As I wrote earlier, there are many obstacles to China's goal of being the world's dominant economy, but so far, it is growing and maturing at a breakneck pace that is simply dazzling when seen up close. More to the point, China is focused, driven and ambitious in a way the United States and the Midwest have not been for a half century. As the Midwest's industrial might and middle class shrink, China's is growing. China's immediate target is to achieve "moderate prosperity" for most of its citizens within a decade: at the same time, America's future ability to support most of its people at any level of economic decency is very much in doubt.
In short, the economy of the future will be a global one and China may dominate it, as the United States dominated the industrial era. This means that the American workers and cities that will thrive in this future probably will have to be plugged into a Chinese-led economy, in the same way that persons and cities around the world in the 20th century were plugged into the American-led economy and the American way of doing business.
This is the grounding that ICC is giving its students. ICC is an Illinois community college, not the Harvard business school. But the successful workers of the future -- not just the Harvard MBAs and bank CEOs but the workers and managers with the best jobs -- will be at home in this new global economy. Any city that has a lot of these workers and managers, running a lot of globally-connected companies, will be the places to work, live and invest in the 21st century.
Peoria knows this. The leaders of Peoria know and appreciate what's going on on the ICC campus, up in the hills of East Peoria across the Illinois River.
When I was researching my book on the Midwest and globalization, I went to Peoria and was told I should talk with Dr. John Irwin, the president of ICC. I set a date and found Dr. Irwin somewhat jet-lagged, having just returned from China. I asked what a president of a Peoria community college was doing in China, and heard about the college's ties with Caterpillar, and hence with China and with other countries where Cat did business. ICC, it became clear, was as much part of the global academy as the University of Illinois and other major universities.
This China connection led to an agreement with Shenzhen Polytechnic, a big three-year college in the boom town of Shenzhen, just across the border from Hong Kong, to start an exchange program. Since then, ICC has been sending groups -- about five to ten students, competitively chosen -- to Shenzhen for a three-month program of language and business training.
I flew to Hong Kong with two ICC professors, Barbara Burton, who directs this project, and Jill Wright, an associate dean who used to teach in China, plus Hong Ricketts, a Chinese native who met her husband at the Caterpillar factory in Tianjin and who now teaches at ICC. In Shenzhen, we met the latest contingent of students, four men and three women, who had arrived three days earlier and were just settling into dorms and classes at Shenzhen Polytec. Their leader was Matt Fuller, a young Peoria man who was in the first class of ICC students to go to Shenzhen: Matt now speaks fluent Mandarin, is about to get his master's degree from the University of Missouri and talks about working fulltime in China.

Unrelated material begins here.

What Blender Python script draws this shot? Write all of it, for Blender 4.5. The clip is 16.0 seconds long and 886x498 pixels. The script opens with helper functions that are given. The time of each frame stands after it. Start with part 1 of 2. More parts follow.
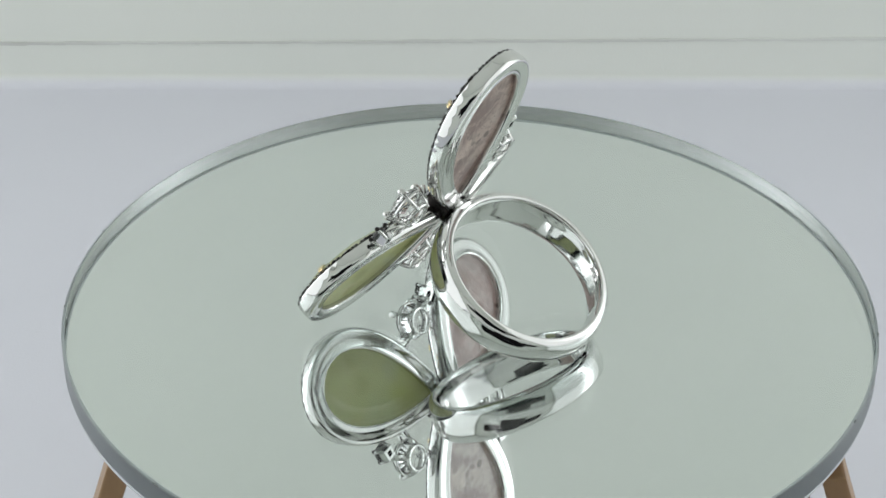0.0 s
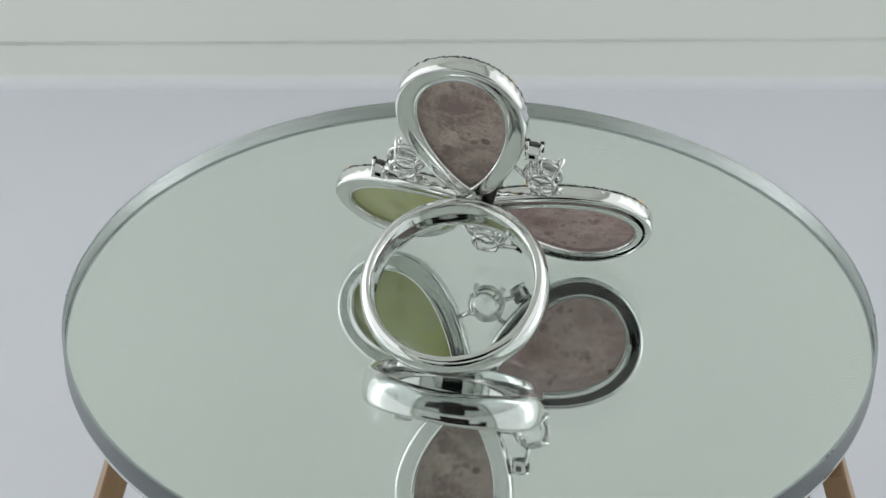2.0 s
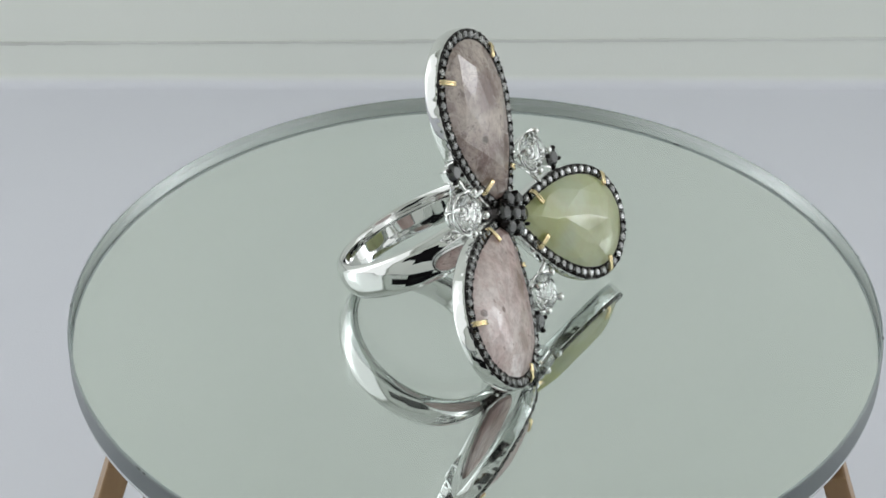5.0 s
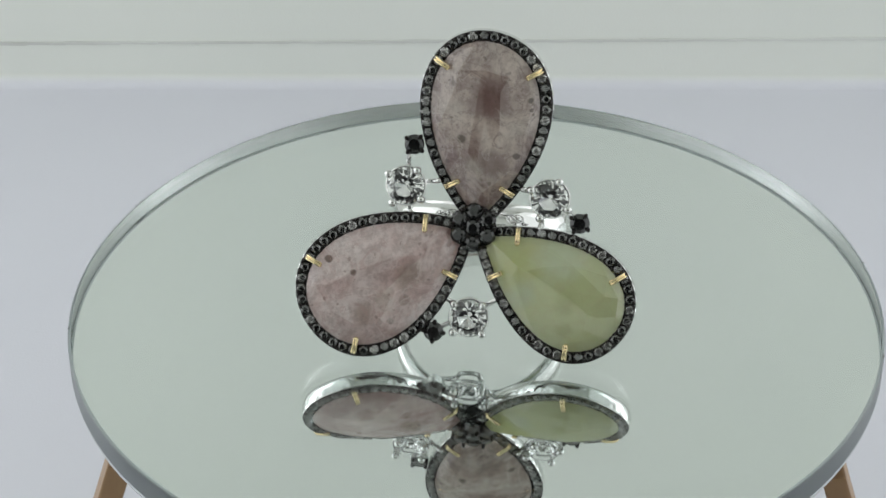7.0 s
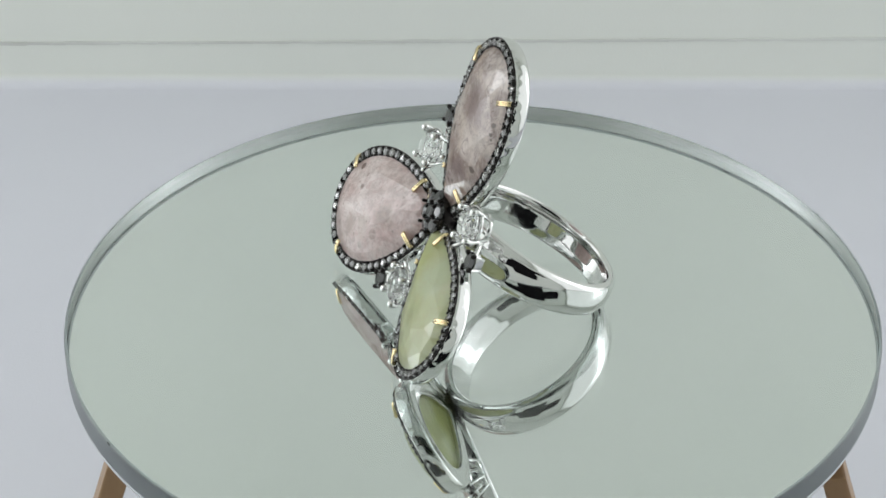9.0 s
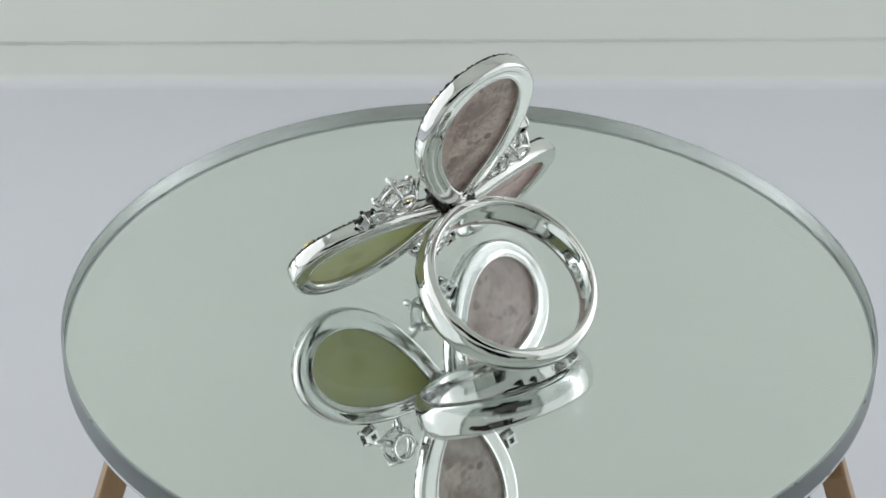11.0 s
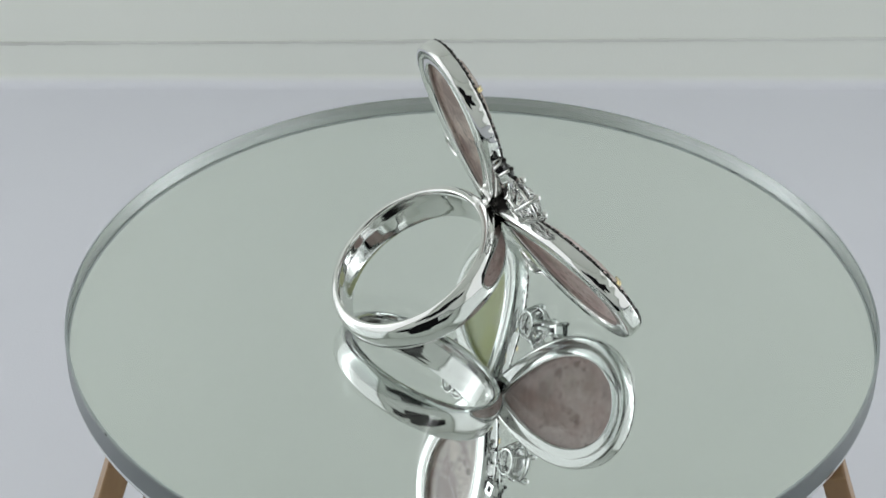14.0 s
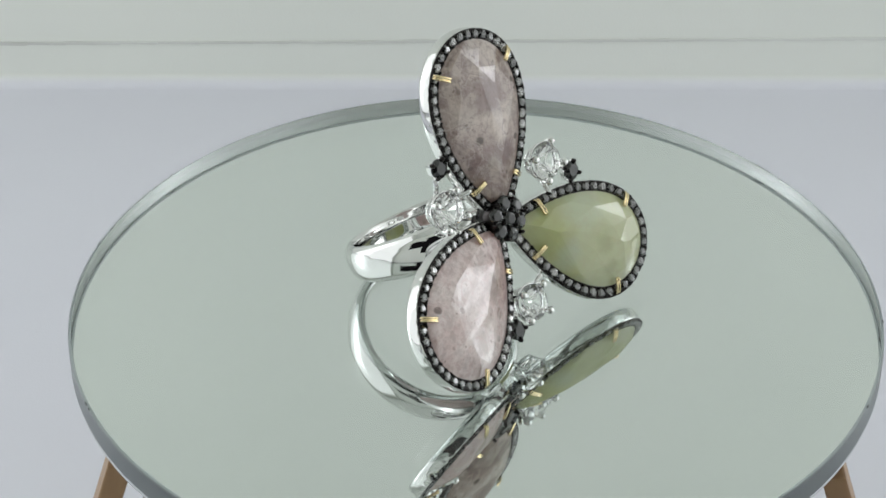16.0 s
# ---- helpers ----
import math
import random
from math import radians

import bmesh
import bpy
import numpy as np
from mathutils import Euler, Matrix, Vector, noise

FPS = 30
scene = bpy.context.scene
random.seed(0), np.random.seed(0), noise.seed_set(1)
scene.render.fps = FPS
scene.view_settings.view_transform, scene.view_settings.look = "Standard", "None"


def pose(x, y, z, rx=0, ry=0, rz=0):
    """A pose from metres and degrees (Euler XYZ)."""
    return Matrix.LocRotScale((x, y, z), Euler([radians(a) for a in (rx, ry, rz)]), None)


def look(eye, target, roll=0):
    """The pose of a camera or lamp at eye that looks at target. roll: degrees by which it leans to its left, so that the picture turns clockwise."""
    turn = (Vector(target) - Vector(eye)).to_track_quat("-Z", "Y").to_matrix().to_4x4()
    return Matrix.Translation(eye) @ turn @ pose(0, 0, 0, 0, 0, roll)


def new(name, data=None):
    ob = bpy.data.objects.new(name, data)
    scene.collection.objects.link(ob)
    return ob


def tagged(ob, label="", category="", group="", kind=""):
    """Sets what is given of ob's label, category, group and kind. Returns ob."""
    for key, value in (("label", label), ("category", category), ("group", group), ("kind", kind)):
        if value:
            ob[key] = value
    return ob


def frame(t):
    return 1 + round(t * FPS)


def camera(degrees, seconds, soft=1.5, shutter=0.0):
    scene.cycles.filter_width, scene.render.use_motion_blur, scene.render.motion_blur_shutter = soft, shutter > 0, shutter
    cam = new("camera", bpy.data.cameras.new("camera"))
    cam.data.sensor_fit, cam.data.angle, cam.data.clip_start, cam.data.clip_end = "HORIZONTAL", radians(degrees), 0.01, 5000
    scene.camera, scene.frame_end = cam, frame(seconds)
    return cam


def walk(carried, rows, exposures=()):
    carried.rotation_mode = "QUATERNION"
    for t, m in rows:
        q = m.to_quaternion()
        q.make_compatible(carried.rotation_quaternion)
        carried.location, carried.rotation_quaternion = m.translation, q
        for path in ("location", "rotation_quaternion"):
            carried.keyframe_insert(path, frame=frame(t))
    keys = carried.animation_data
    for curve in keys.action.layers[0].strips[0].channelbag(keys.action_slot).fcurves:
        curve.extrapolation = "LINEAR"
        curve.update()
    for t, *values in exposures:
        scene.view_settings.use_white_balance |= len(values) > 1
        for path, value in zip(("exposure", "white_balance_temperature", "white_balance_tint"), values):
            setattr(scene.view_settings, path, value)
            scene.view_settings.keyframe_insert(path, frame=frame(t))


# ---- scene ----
cam = camera(23.40, 16.0, soft=1.6)
EYE = Vector((0.0, -0.19906, 0.14017))
AHEAD = Vector((-0.01410, 0.83119, -0.55571))
walk(cam, [(0, look(EYE, EYE + AHEAD, 0.24)), (16.0, look(EYE, EYE + AHEAD, 0.24))], exposures=[(0, 0.0), (0.8, -0.02), (1.5, -0.07), (2.5, -0.07), (3.2, -0.1), (4.2, -0.12), (5.3, -0.06), (6.5, 0.0), (9.0, 0.0), (11.5, -0.04), (12.5, -0.03), (14.0, -0.1), (14.7, -0.1), (16.0, -0.02)])

# ---- light: a photo light tent with side walls lit through by an upright lamp each ----
world = bpy.data.worlds.new("dim_room")
scene.world = world
world.use_nodes = True
world.node_tree.nodes["Background"].inputs[0].default_value = (0.02, 0.02, 0.022, 1)
world.node_tree.nodes["Background"].inputs[1].default_value = 0.4


def panel(name, m, sx, sy, watts, colour):
    data = bpy.data.lights.new(name, "AREA")
    data.shape, data.size, data.size_y, data.energy, data.color = "RECTANGLE", sx, sy, watts, colour
    ob = new(name, data)
    ob.matrix_world = m
    return ob


for side_name, sx in (("left", -1), ("right", 1)):
    panel("lit_cloth_" + side_name, look((sx * 0.257, -0.01, 0.13), (0, -0.01, 0.13)), 0.42, 0.40, 0.430 if sx < 0 else 0.345, (0.945, 0.965, 1.0))
    # the lamp behind the cloth, bright in its middle and fading outwards
    for k, (wide, tall, watts) in enumerate(((0.045, 0.13, 0.044), (0.09, 0.19, 0.046), (0.15, 0.26, 0.04))):
        panel("lamp_" + side_name, look((sx * (0.2535 - 0.0008 * k), 0.06, 0.08), (0, 0.06, 0.08)), wide, tall, watts, (0.945, 0.965, 1.0))


# ---- materials ----
def shader(name, base=(0.8, 0.8, 0.8), rough=0.5, metal=0.0, **more):
    m = bpy.data.materials.new(name)
    m.use_nodes = True
    b = m.node_tree.nodes["Principled BSDF"]
    b.inputs["Base Color"].default_value = (*base, 1)
    b.inputs["Roughness"].default_value = rough
    b.inputs["Metallic"].default_value = metal
    for key, value in more.items():
        b.inputs[key.replace("_", " ")].default_value = value
    return m


def node(m, kind, **sets):
    n = m.node_tree.nodes.new(kind)
    for key, value in sets.items():
        if key in n.inputs:
            n.inputs[key].default_value = value
    return n


def link(m, a, b):
    m.node_tree.links.new(a, b)


def coords(m, scale=1.0):
    tc = node(m, "ShaderNodeTexCoord")
    mp = node(m, "ShaderNodeMapping")
    mp.inputs["Scale"].default_value = (scale, scale, scale)
    link(m, tc.outputs["Object"], mp.inputs["Vector"])
    return mp.outputs["Vector"]


def ramp(m, fac, stops):
    r = node(m, "ShaderNodeValToRGB")
    e = r.color_ramp.elements
    while len(e) < len(stops):
        e.new(0.5)
    for slot, (pos, col) in zip(e, stops):
        slot.position, slot.color = pos, (*col, 1)
    link(m, fac, r.inputs["Fac"])
    return r.outputs["Color"]


def noise_fac(m, vec, scale, detail=4.0, rough=0.55, distort=0.0):
    n = node(m, "ShaderNodeTexNoise")
    n.inputs["Scale"].default_value, n.inputs["Detail"].default_value = scale, detail
    n.inputs["Roughness"].default_value, n.inputs["Distortion"].default_value = rough, distort
    link(m, vec, n.inputs["Vector"])
    return n.outputs["Fac"]


def mix(m, fac, a, b, mode="MIX"):
    n = node(m, "ShaderNodeMix")
    n.data_type, n.blend_type = "RGBA", mode
    for src, i in ((fac, 0), (a, 6), (b, 7)):
        if hasattr(src, "is_output"):
            link(m, src, n.inputs[i])
        elif i == 0:
            n.inputs[i].default_value = src
        else:
            n.inputs[i].default_value = (*src, 1)
    return n.outputs[2]


def bump(m, height, strength, dist):
    n = node(m, "ShaderNodeBump")
    n.inputs["Strength"].default_value, n.inputs["Distance"].default_value = strength, dist
    link(m, height, n.inputs["Height"])
    link(m, n.outputs["Normal"], m.node_tree.nodes["Principled BSDF"].inputs["Normal"])


def set_in(m, slot, socket):
    link(m, socket, m.node_tree.nodes["Principled BSDF"].inputs[slot])


def cloth(name, a, b):
    """Matt white tent fabric with faint clouding and a fine weave."""
    m = shader(name, a, 0.85)
    v = coords(m)
    set_in(m, "Base Color", ramp(m, noise_fac(m, v, 14, 3), [(0.3, a), (0.7, b)]))
    bump(m, noise_fac(m, v, 2500, 2), 0.15, 0.0002)
    return m


WALL = cloth("tent_fabric", (0.779, 0.800, 0.752), (0.749, 0.775, 0.727))
FLOOR = cloth("floor_fabric", (0.70, 0.705, 0.765), (0.67, 0.675, 0.735))


def cove_cloth():
    """Cove cloth whose colour blends by height from the floor's to the wall's."""
    m = shader("cove_fabric", (0.72, 0.73, 0.74), 0.85)
    v = coords(m)
    sep = node(m, "ShaderNodeSeparateXYZ")
    link(m, v, sep.inputs[0])
    f = node(m, "ShaderNodeMapRange")
    f.interpolation_type = "SMOOTHSTEP"
    f.inputs["From Min"].default_value, f.inputs["From Max"].default_value = -0.0798, -0.0775
    link(m, sep.outputs["Z"], f.inputs["Value"])
    set_in(m, "Base Color", mix(m, f.outputs["Result"], (0.69, 0.695, 0.755), (0.77, 0.79, 0.738)))
    bump(m, noise_fac(m, v, 2500, 2), 0.15, 0.0002)
    return m


COVE_CLOTH = cove_cloth()
SEAM = shader("seam_thread", (0.6, 0.61, 0.58), 0.8)
set_in(SEAM, "Base Color", ramp(SEAM, noise_fac(SEAM, coords(SEAM), 28, 3), [(0.35, (0.70, 0.715, 0.68)), (0.6, (0.60, 0.61, 0.58)), (0.72, (0.46, 0.47, 0.44))]))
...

We all spent most of the next two weeks on the road, going to Tianjen, Beijing, Fuzhou and a small industrial city called Changle. We saw the sights -- the Forbidden City, the Great Wall -- but mostly we visited Chinese factories -- that Cat plant in Tianjen, a nylon factory in Changle. We saw how Chinese businesses work, how workers live, how cities are modernizing, how infrastructure is being transformed. In the process, the students saw a slice of Chinese life. Then the professors and I flew back to Chicago, while the students returned to Shenzhen and the classroom.
Now let's think about for a moment. Most of these young people are the first in their families to go to college. Only one, so far as I know, had ever been abroad. Some had earned tuition money by working for Caterpillar in Peoria. And here they are suddenly, on the floor of a Cat plant in China.
This, as I said, is global education. It's taking young people, most of whom grew up without the money or opportunity to travel, and throwing them into the center of the global economy. It's teaching them that they have to be smart and worldly and multilingual to survive in this new economy. It's showing them that there's more than one way to run a business or an economy. All are going to live in this global economy, and they're learning how that economy really works.
These students know they're getting a rare opportunity, and they're grabbing it with both hands. Back home in Chicago, I ride the bus next to young Chicagoans who while away their commute playing computer games on their iPhones. On buses in China, the students whipped out their notebooks and whiled away the time practicing their Chinese calligraphy or giving each other vocabulary quizzes.
On our first night in Beijing, I walked to the Forbidden City with two of the students. As we walked along the wall beneath the phantasmagorical towers, one of the students murmured, "I never believed I would ever get here." At that moment, I think I was seeing a life changing.
None of these students will ever be the same. Neither will the city where they live. Most of these students told me they want to spend their lives in or near Peoria. Not all Midwestern cities are going to have the necessary links to China and the new economy. Peoria, I bet, will be one that does.
ICC is thinking ahead. It wants to augment the program by offering a Certified Global Business Professional certificate (CGBP), earned through study in global supply chain management, global marketing, trade financing and international business management. All this is based on the realization that Peoria and central Illinois have to export to survive, and that the biggest export market of all will be China.
Some students will take their CGBP certificate and, like Matt Fuller, go on to bachelor or master's degrees at other universities. But others will stay in Peoria and, armed with their new global knowledge, go to work for local companies that are going to need good people, at all levels, who understand that there's a new world out there.